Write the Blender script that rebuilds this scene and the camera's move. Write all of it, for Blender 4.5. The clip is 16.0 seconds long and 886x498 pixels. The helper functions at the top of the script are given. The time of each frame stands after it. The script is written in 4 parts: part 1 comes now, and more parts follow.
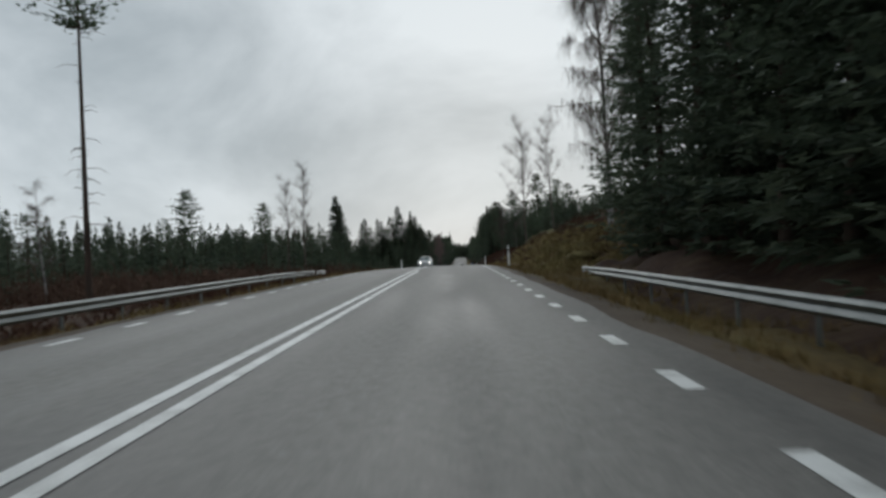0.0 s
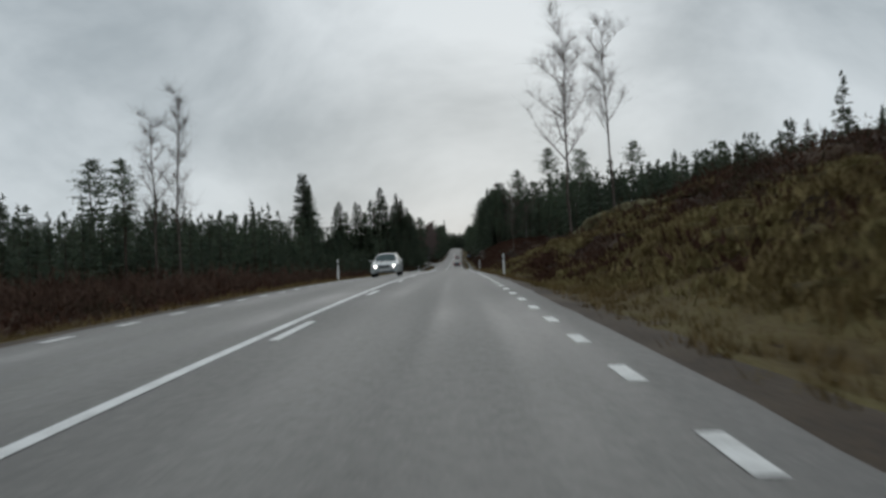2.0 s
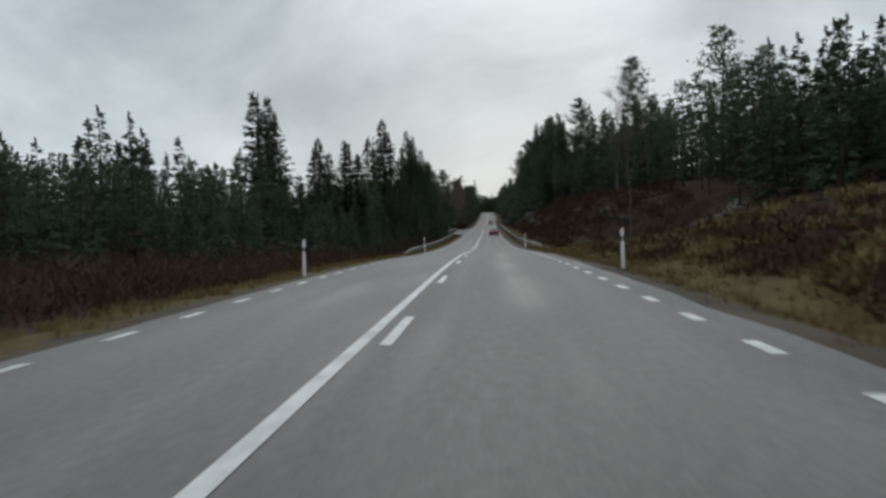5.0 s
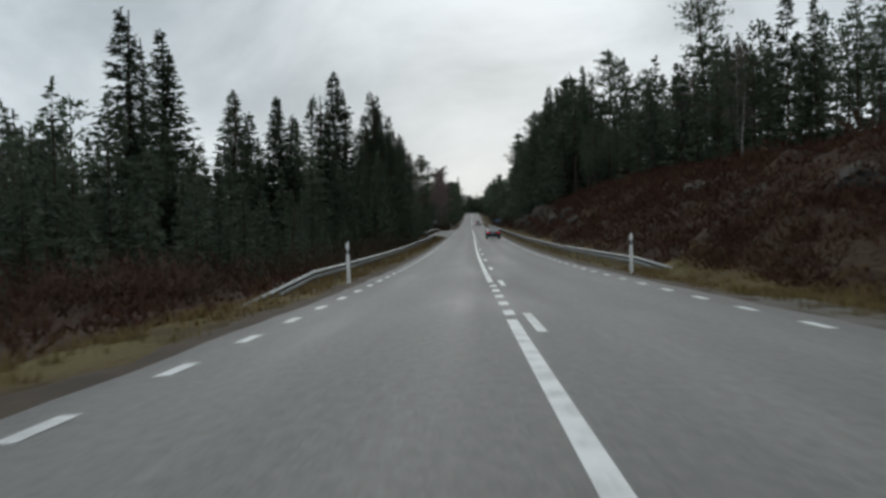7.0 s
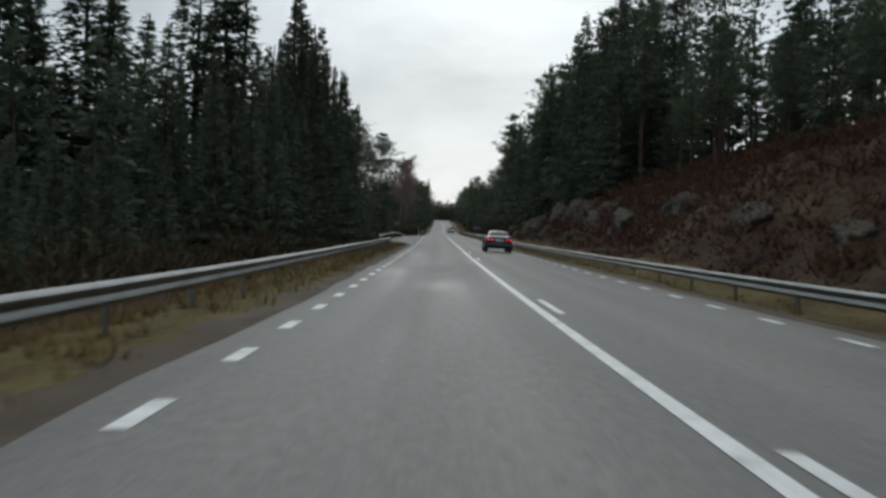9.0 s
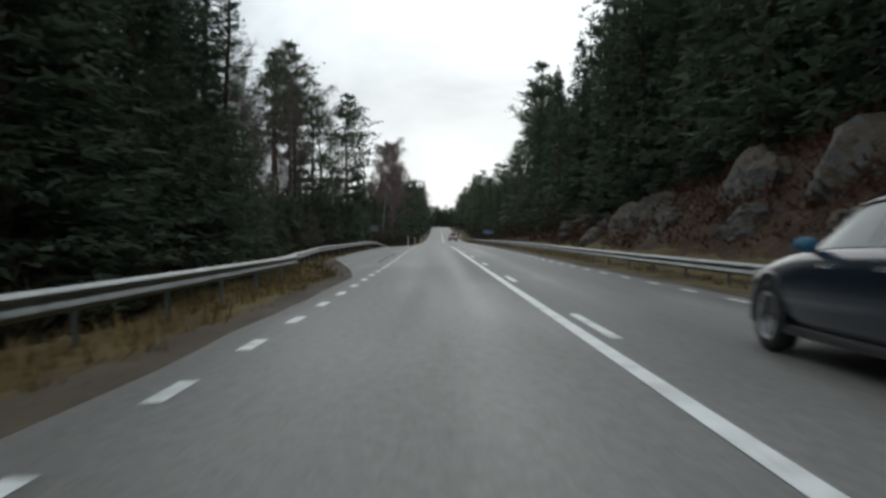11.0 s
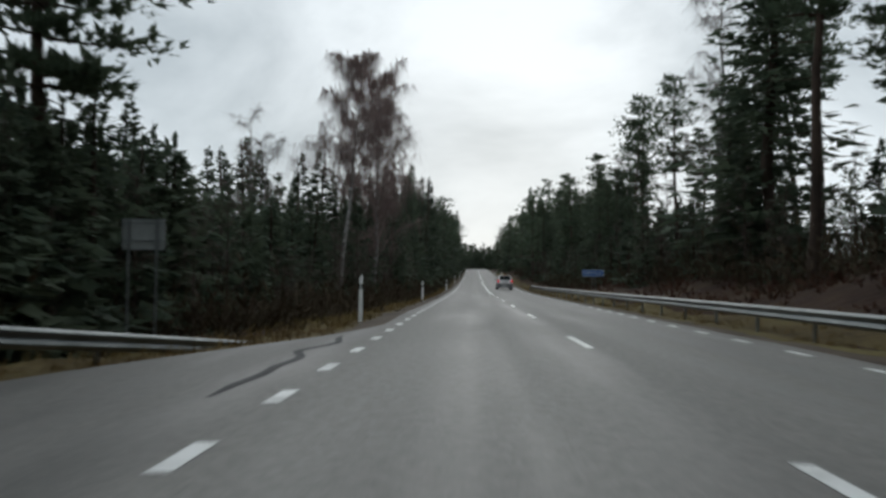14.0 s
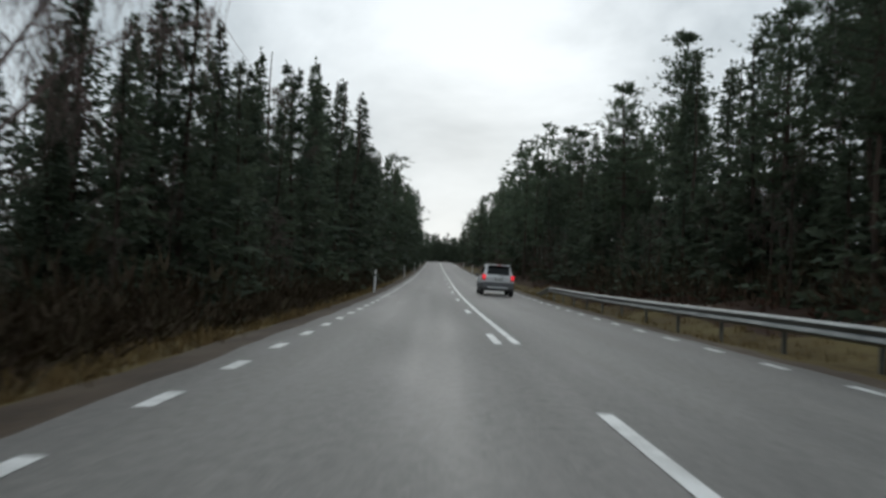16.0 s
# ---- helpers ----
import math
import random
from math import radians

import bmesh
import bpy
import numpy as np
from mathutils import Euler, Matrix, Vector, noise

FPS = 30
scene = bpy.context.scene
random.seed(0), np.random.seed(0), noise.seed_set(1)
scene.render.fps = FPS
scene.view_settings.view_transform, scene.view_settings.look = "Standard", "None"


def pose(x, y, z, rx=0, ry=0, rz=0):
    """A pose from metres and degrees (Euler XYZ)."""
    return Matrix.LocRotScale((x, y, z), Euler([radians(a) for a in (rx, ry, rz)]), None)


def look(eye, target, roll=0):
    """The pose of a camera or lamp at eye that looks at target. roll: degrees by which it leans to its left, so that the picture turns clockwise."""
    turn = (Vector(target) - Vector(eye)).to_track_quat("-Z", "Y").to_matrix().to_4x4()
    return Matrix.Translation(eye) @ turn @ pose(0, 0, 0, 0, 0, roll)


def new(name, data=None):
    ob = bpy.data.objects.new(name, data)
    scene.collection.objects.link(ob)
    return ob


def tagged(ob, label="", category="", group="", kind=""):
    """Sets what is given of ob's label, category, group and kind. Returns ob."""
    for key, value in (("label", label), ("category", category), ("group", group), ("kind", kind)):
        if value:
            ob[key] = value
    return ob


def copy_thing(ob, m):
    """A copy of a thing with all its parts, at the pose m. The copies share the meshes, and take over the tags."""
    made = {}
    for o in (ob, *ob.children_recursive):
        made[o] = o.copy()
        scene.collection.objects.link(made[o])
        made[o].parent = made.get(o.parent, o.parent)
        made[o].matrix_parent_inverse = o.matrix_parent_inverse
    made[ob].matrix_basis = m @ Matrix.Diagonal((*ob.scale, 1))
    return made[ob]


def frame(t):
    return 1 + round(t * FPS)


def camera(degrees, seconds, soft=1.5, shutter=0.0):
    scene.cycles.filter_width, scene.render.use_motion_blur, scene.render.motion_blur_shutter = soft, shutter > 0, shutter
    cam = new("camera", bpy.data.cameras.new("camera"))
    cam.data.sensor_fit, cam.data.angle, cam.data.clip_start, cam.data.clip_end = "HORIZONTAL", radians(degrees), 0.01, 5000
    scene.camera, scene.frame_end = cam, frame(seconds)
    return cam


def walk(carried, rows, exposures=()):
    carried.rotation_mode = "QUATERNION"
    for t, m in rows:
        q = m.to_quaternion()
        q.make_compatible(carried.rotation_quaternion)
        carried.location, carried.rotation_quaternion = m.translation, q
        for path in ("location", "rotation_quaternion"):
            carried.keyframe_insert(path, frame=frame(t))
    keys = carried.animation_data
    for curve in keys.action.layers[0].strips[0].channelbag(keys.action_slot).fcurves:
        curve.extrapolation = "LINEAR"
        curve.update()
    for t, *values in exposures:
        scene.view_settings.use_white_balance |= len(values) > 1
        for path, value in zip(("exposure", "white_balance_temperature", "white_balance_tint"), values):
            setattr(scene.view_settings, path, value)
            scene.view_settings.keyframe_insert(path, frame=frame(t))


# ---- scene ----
# ---- the camera and its walk ----
cam = camera(51.2, 16.0, soft=2.9, shutter=0.2)
PATH = [
    (0, pose(2.108, -1.24, 2.263, 91.327, 2.777, 1.048)),
    (0.5, pose(2.154, 13.13, 2.622, 90.935, 2.661, 0.735)),
    (1, pose(2.266, 27.51, 2.951, 90.825, 2.340, 0.055)),
    (1.5, pose(2.233, 41.31, 3.245, 90.302, 2.873, 0.036)),
    (2, pose(2.237, 55.19, 3.482, 90.699, 2.520, 0.746)),
    (2.5, pose(2.257, 69.46, 3.643, 88.055, 2.765, 0.672)),
    (3, pose(2.314, 83.67, 3.718, 87.145, 3.573, 0.165)),
    (3.5, pose(2.206, 97.70, 3.730, 87.146, 3.868, 0.861)),
    (4, pose(1.967, 111.97, 3.684, 87.937, 4.131, 2.630)),
    (6.5, pose(-0.343, 184.19, 3.210, 88.779, 0.394, 1.179)),
    (7, pose(-0.734, 197.90, 2.959, 88.747, 1.689, 1.432)),
    (7.5, pose(-1.174, 211.70, 2.675, 89.025, -0.826, 1.235)),
    (8, pose(-1.497, 225.84, 2.458, 89.409, -1.513, 0.821)),
    (8.5, pose(-1.715, 240.65, 2.312, 89.249, -2.200, -0.273)),
    (11, pose(-1.260, 311.14, 2.502, 89.814, 0.454, -0.693)),
    (11.5, pose(-1.202, 326.18, 2.627, 90.592, 1.595, 0.446)),
    (12, pose(-1.136, 341.54, 2.785, 94.463, 2.160, 1.757)),
    (12.5, pose(-1.175, 356.84, 2.973, 95.346, 0.206, 2.476)),
    (13, pose(-1.177, 372.00, 3.176, 93.624, 0.106, 2.964)),
    (13.5, pose(-1.224, 387.29, 3.361, 92.999, 0.463, 2.109)),
    (14, pose(-1.205, 402.22, 3.524, 92.526, -0.422, 1.423)),
    (14.5, pose(-1.171, 416.75, 3.665, 92.736, -0.236, 1.359)),
    (15, pose(-0.982, 431.33, 3.790, 92.629, -0.180, 0.410)),
    (15.5, pose(-0.823, 445.63, 3.896, 92.649, -0.770, 0.312)),
    (16, pose(-0.489, 460.16, 4.015, 92.245, -2.407, -0.962)),
]
walk(cam, PATH, [(0, -.2), (2.5, -.3), (4, -.26), (6.5, -.08), (8.5, 0), (11, .3), (12.5, .25), (13.5, .12), (16, .12)])

# ---- the road's line: slope and heading at knots 40 m apart, from y = -40 ----
KNOT0, KNOT = -40.0, 40.0
SLOPE = [.0384, .0258, .0206, .0039, -.0083, -.0036, -.0217, -.0070, .0056, .0084, .0139, .0105, .0070, .0095, .0227,
         .0281, .0319, .0341, .0348, .0339, .0328, .0220, -.0300, -.0300, -.0100, 0.0]
HEAD = [.0005, -.0003, -.0035, .0010, .0008, .0014, .0006, .0028, .0050, .0070, .0011, .0013, .0053, .0056, .0093,
        .0087, .0076, .0067, .0060, .0055, .0051, .0050, .1200, .4000, .5500, .5500]


def knot_sum(values, y):
    """The integral of a piecewise linear value from the first knot to y."""
    y = min(max(y, KNOT0), KNOT0 + KNOT * (len(values) - 1.001))
    i = int((y - KNOT0) // KNOT)
    total = sum((values[k] + values[k + 1]) / 2 * KNOT for k in range(i))
    d = y - KNOT0 - i * KNOT
    return total + values[i] * d + (values[i + 1] - values[i]) * d * d / (2 * KNOT)


def zr(y):
    return knot_sum(SLOPE, y)


def xr(y):
    return knot_sum(HEAD, y)


CROSSFALL = 0.025


def road_z(u, y):
    return zr(y) - CROSSFALL * abs(u)


# ---- world, sun, exposure ----
SUN_ELEVATION, SUN_TURN = radians(14), radians(3)
world = bpy.data.worlds.new("overcast_sky")
scene.world = world
world.use_nodes = True
wn, wl = world.node_tree.nodes, world.node_tree.links
wn.clear()
w_out = wn.new("ShaderNodeOutputWorld")
w_bg = wn.new("ShaderNodeBackground")
w_sky = wn.new("ShaderNodeTexSky")
w_sky.sky_type, w_sky.sun_disc = "NISHITA", False
w_sky.sun_elevation, w_sky.sun_rotation = SUN_ELEVATION, SUN_TURN
w_skydim = wn.new("ShaderNodeMixRGB")
w_skydim.blend_type = "MULTIPLY"
w_skydim.inputs[0].default_value = 1.0
w_skydim.inputs[2].default_value = (0.1, 0.1, 0.1, 1)
wl.new(w_sky.outputs[0], w_skydim.inputs[1])
w_co = wn.new("ShaderNodeTexCoord")
w_map = wn.new("ShaderNodeMapping")
w_map.inputs["Scale"].default_value = (1.0, 1.0, 1.7)
wl.new(w_co.outputs["Generated"], w_map.inputs["Vector"])
w_noise = wn.new("ShaderNodeTexNoise")
w_noise.inputs["Scale"].default_value = 3.2
w_noise.inputs["Detail"].default_value = 6
w_noise.inputs["Roughness"].default_value = 0.56
w_noise.inputs["Distortion"].default_value = 0.35
wl.new(w_map.outputs[0], w_noise.inputs["Vector"])
w_ramp = wn.new("ShaderNodeValToRGB")
w_ramp.color_ramp.elements[0].position, w_ramp.color_ramp.elements[0].color = 0.34, (0.405, 0.47, 0.515, 1)
w_ramp.color_ramp.elements[1].position, w_ramp.color_ramp.elements[1].color = 0.64, (0.73, 0.805, 0.855, 1)
wl.new(w_noise.outputs[0], w_ramp.inputs[0])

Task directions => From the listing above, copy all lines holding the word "given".

Correct response =>
Write the Blender script that rebuilds this scene and the camera's move. Write all of it, for Blender 4.5. The clip is 16.0 seconds long and 886x498 pixels. The helper functions at the top of the script are given. The time of each frame stands after it. The script is written in 4 parts: part 1 comes now, and more parts follow.
    """Sets what is given of ob's label, category, group and kind. Returns ob."""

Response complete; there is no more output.